Wo kommt die SPD-Euphorie her?

Genossen-Euphorie allenthalben. Doch wo kommt die eigentlich her? Als großartiger Charismatiker ist Schulz bislang – außer Generalsekretärin Barley – kaum jemandem aufgefallen. Und auch die These, er sei nicht dem politischen Establishment zuzurechnen verfängt nur, wenn man Brüssel und Europa aus eben diesem Establishment ausklammert.

Was stimmt: Schulz hat mit den SPD-Verbiegungen in der Großen Koalition nichts zu tun. Er kann Merkel unvorbelastet angreifen und einen glaubwürdigen Attacke-Wahlkampf führen. Hinzu kommt eine mustergültige sozialdemokratische Biografie (Schule abgebrochen, Alkoholsucht überwunden, Wurzeln in der Lokalpolitik). Das reicht den Genossen zum Liebhaben.

Was aber auch stimmt: Ein Großteil der aktuellen Begeisterung für Schulz ist der Tatsache geschuldet, dass es Gabriel eben nicht macht. Der Stoßseufzer bei seinem Verzicht war bis in den kleinsten SPD-Ortsverein zu spüren.

Ein klein wenig von dieser Erleichterung ist offenbar auch bei den Wählern angekommen. Das kann man zumindest dem jüngsten ARD-Deutschlandtrend entnehmen, wo Schulz der Kanzlerin erstaunlich nahe kommt. Für den theoretischen Fall, dass man den Kanzler direkt wählen könnte, würden sich demzufolge 41 Prozent der Befragten für Angela Merkel entscheiden (-2 Punkte seit Dezember). Ebenso viele, 41 Prozent, würden Schulz wählen (+5), ermittelte Infratest dimap.

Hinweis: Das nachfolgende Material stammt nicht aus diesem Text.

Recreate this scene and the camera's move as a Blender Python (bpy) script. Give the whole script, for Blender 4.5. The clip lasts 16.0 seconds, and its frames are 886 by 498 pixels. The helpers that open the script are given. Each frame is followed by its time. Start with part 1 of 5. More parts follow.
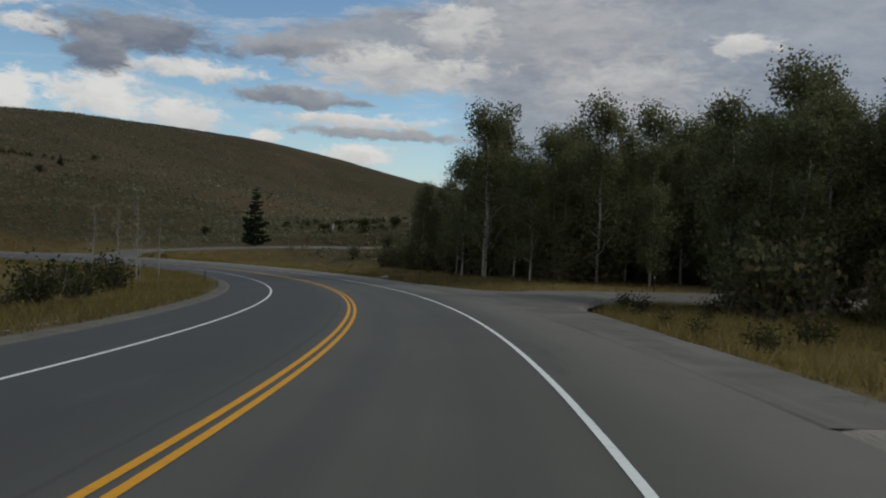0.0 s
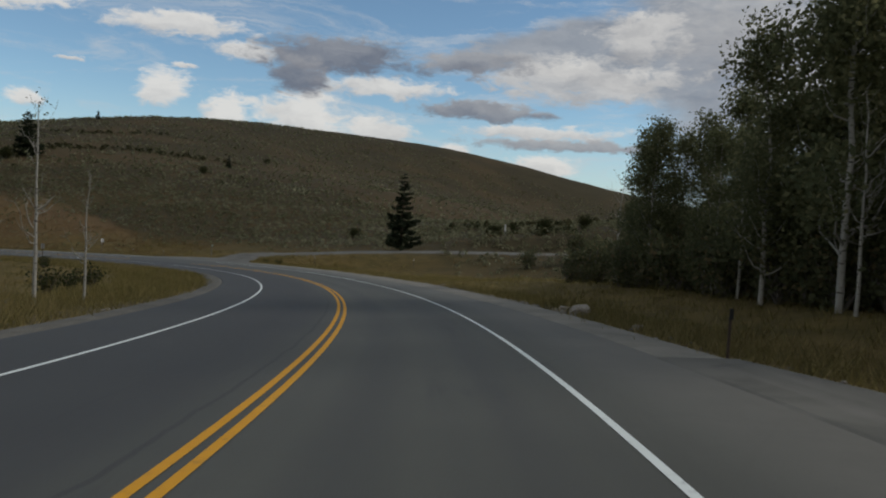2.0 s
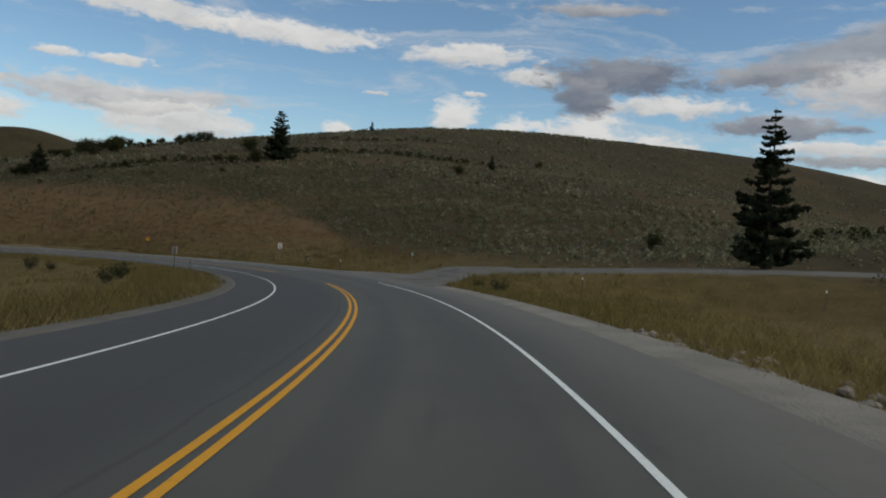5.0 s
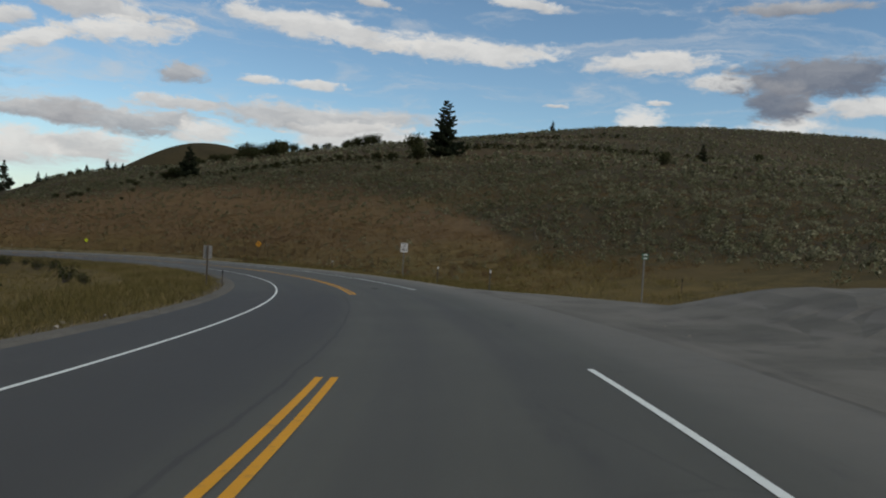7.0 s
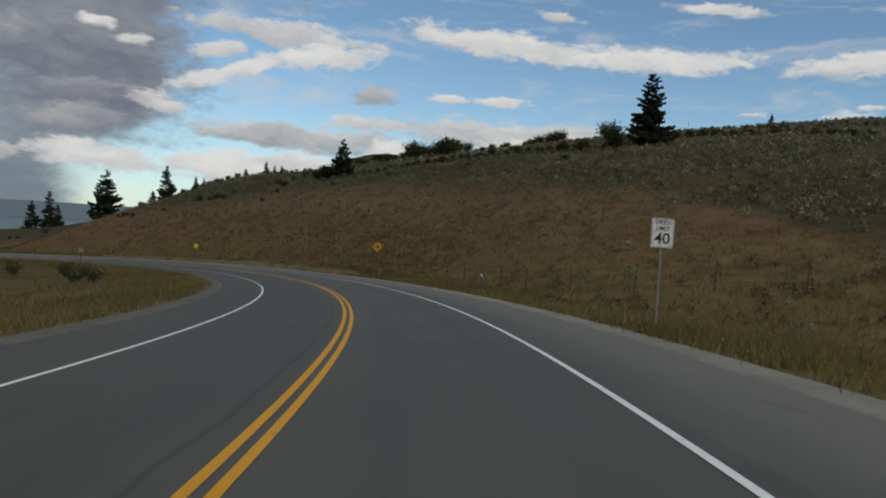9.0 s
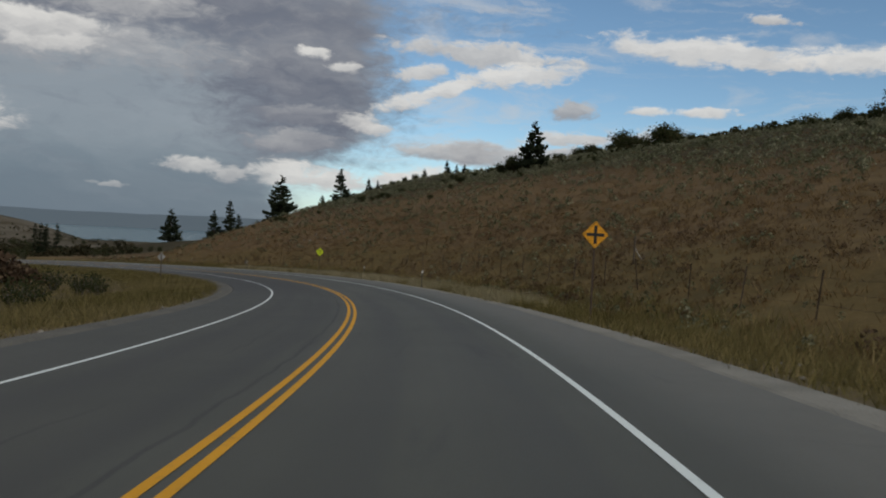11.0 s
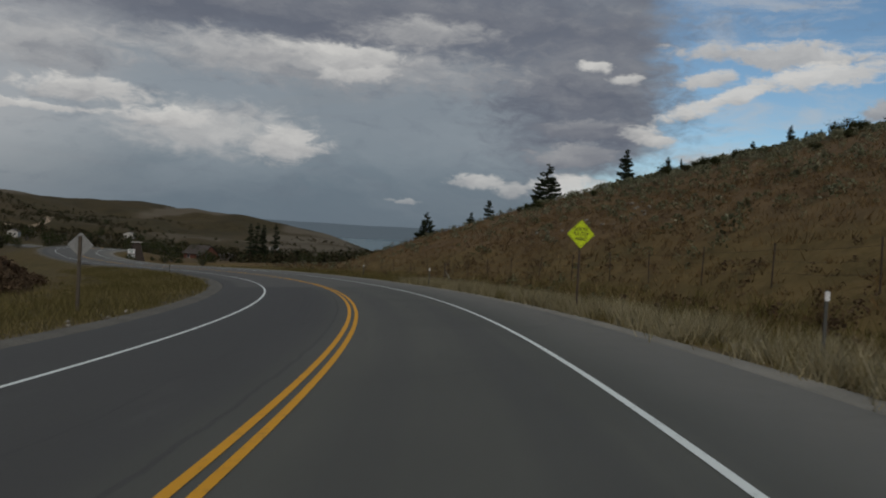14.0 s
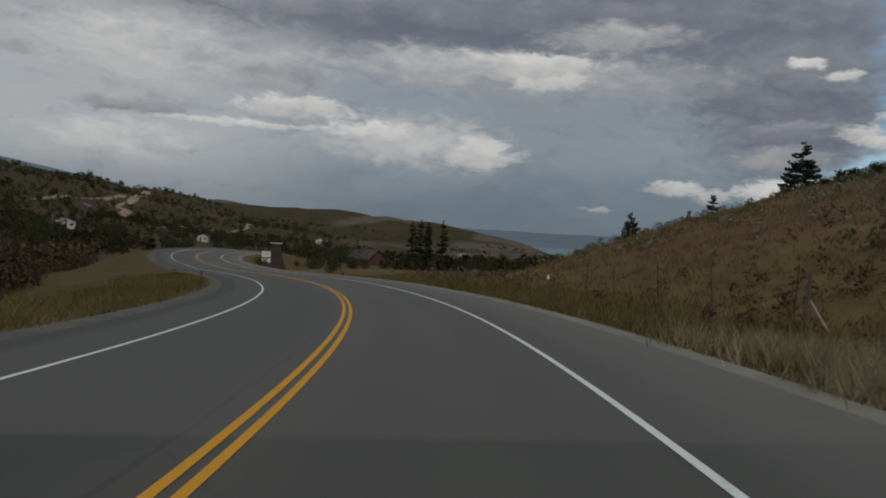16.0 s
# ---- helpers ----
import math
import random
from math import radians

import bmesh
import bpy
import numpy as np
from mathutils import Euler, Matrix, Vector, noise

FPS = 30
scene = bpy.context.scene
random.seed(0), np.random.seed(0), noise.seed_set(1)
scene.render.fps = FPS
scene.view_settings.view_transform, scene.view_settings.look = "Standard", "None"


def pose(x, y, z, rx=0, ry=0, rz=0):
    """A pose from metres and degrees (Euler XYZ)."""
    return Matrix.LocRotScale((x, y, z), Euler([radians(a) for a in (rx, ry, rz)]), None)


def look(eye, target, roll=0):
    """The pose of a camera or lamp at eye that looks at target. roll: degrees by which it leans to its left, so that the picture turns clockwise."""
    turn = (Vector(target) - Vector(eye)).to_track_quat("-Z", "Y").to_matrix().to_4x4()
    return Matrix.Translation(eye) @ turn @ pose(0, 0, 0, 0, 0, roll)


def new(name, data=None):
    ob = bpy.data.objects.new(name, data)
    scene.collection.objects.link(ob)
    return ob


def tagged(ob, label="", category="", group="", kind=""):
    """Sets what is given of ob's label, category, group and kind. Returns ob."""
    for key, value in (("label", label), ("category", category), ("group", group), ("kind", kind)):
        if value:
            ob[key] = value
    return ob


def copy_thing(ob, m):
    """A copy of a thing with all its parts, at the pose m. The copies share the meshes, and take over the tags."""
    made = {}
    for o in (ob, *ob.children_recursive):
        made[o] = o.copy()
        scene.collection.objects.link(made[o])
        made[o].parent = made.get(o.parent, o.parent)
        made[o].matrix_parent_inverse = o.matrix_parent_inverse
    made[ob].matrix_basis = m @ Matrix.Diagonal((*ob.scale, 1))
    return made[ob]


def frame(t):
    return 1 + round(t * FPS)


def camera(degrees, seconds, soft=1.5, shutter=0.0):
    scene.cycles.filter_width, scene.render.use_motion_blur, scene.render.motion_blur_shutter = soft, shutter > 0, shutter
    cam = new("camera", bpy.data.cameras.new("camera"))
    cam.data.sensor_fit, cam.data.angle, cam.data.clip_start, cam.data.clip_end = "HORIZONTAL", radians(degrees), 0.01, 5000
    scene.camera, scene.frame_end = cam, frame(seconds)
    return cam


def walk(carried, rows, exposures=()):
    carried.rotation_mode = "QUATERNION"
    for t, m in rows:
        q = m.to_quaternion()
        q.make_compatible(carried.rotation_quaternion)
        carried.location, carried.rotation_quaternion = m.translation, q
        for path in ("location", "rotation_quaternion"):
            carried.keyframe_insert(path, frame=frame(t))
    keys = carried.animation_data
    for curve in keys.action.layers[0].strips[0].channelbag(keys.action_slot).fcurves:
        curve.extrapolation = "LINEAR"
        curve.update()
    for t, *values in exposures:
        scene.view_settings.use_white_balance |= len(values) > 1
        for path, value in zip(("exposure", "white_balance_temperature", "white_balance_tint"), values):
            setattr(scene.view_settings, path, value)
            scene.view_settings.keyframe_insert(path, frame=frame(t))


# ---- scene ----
# ---- camera and its walk ----
cam = camera(58.15, 16.0, soft=2.0, shutter=0.08)
PATH = [
    (0.0, (-0.37, 0.00, 1.62), (-0.35, 19.98, 0.73), 3.52),
    (0.5, (-0.30, 10.59, 0.87), (-1.50, 30.53, 0.00), 3.69),
    (1.0, (-0.87, 21.11, 0.15), (-3.22, 40.95, -0.73), 3.71),
    (1.5, (-2.06, 31.47, -0.56), (-5.51, 51.14, -1.44), 3.72),
    (2.0, (-3.74, 41.55, -1.26), (-8.28, 61.01, -2.13), 3.55),
    (2.5, (-6.02, 51.45, -1.92), (-11.66, 70.62, -2.74), 3.53),
    (3.0, (-8.89, 61.19, -2.58), (-15.65, 79.99, -3.44), 3.45),
    (3.5, (-12.34, 70.79, -3.22), (-20.24, 89.14, -4.05), 3.47),
    (4.0, (-16.39, 80.22, -3.87), (-25.33, 98.08, -4.65), 3.65),
    (4.5, (-21.00, 89.51, -4.53), (-30.96, 106.84, -5.29), 3.80),
    (5.0, (-26.21, 98.61, -5.18), (-37.14, 115.33, -5.95), 3.91),
    (5.5, (-31.98, 107.46, -5.85), (-43.87, 123.52, -6.62), 3.96),
    (6.0, (-38.31, 116.02, -6.52), (-51.11, 131.38, -7.29), 3.91),
    (6.5, (-45.20, 124.23, -7.19), (-58.83, 138.85, -7.95), 3.74),
    (7.0, (-52.62, 132.02, -7.87), (-67.03, 145.87, -8.58), 3.37),
    (7.5, (-60.47, 139.46, -8.55), (-75.61, 152.51, -9.22), 3.12),
    (8.0, (-68.77, 146.52, -9.17), (-84.61, 158.72, -9.79), 3.20),
    (8.5, (-77.49, 153.15, -9.78), (-94.03, 164.39, -10.40), 3.16),
    (9.0, (-86.64, 159.23, -10.38), (-103.83, 169.43, -10.97), 3.29),
    (9.5, (-96.04, 164.73, -11.01), (-113.86, 173.82, -11.55), 3.30),
    (10.0, (-105.71, 169.61, -11.60), (-124.05, 177.56, -12.10), 3.26),
    (10.5, (-115.57, 173.87, -12.17), (-134.37, 180.68, -12.64), 3.19),
    (11.0, (-125.59, 177.52, -12.71), (-144.76, 183.21, -13.17), 3.11),
    (11.5, (-135.72, 180.59, -13.25), (-155.19, 185.15, -13.70), 3.03),
    (12.0, (-145.93, 182.96, -13.79), (-165.62, 186.40, -14.23), 2.97),
    (12.5, (-156.26, 184.74, -14.32), (-176.12, 187.05, -14.77), 3.15),
    (13.0, (-166.69, 186.00, -14.83), (-186.66, 187.14, -15.24), 3.48),
    (13.5, (-177.15, 186.64, -15.35), (-197.15, 186.62, -15.75), 3.27),
    (14.0, (-187.50, 186.60, -15.87), (-207.46, 185.41, -16.34), 3.09),
    (14.5, (-197.73, 185.95, -16.38), (-217.59, 183.62, -16.83), 2.92),
    (15.0, (-207.86, 184.79, -16.84), (-227.54, 181.27, -17.23), 2.94),
    (15.5, (-217.89, 182.96, -17.29), (-237.31, 178.23, -17.76), 3.09),
    (16.0, (-227.80, 180.48, -17.76), (-246.90, 174.58, -18.27), 3.11),
]
walk(cam, [(t, look(eye, target, roll)) for t, eye, target, roll in PATH], exposures=[(0, 0.0), (9.2, 0.02), (11.3, -0.04), (12.5, -0.24), (13.5, -0.28), (16, -0.20)])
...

Zwar wissen 65 Prozent der Befragten nach eigenen Angaben bisher nicht, für welche Politik Schulz eigentlich steht. Dennoch gaben sie ihm gute Bewertungen. Bei einigen Kriterien schneidet er sogar leicht besser ab als Merkel, etwa bei der Glaubwürdigkeit (Schulz: 65 Prozent, Merkel: 64 Prozent) und Sympathie (Schulz:69, Merkel: 63).

Schulz auf Schlagdistanz zu Merkel

Merkel gegen Gabriel, dieses Duell hatten nicht nur die Sozialdemokraten, sondern auch die Wähler von vornherein verloren gegeben. Merkel gegen Schulz ist zwar immer noch kein Kampf auf Augenhöhe. Aber man hat den Eindruck, dass der SPD-Widersacher der Kanzlerin immerhin auf Schlagdistanz nahe kommen könnte. Diesen kleinen Sieg kann Schulz schon jetzt für sich in Anspruch nehmen.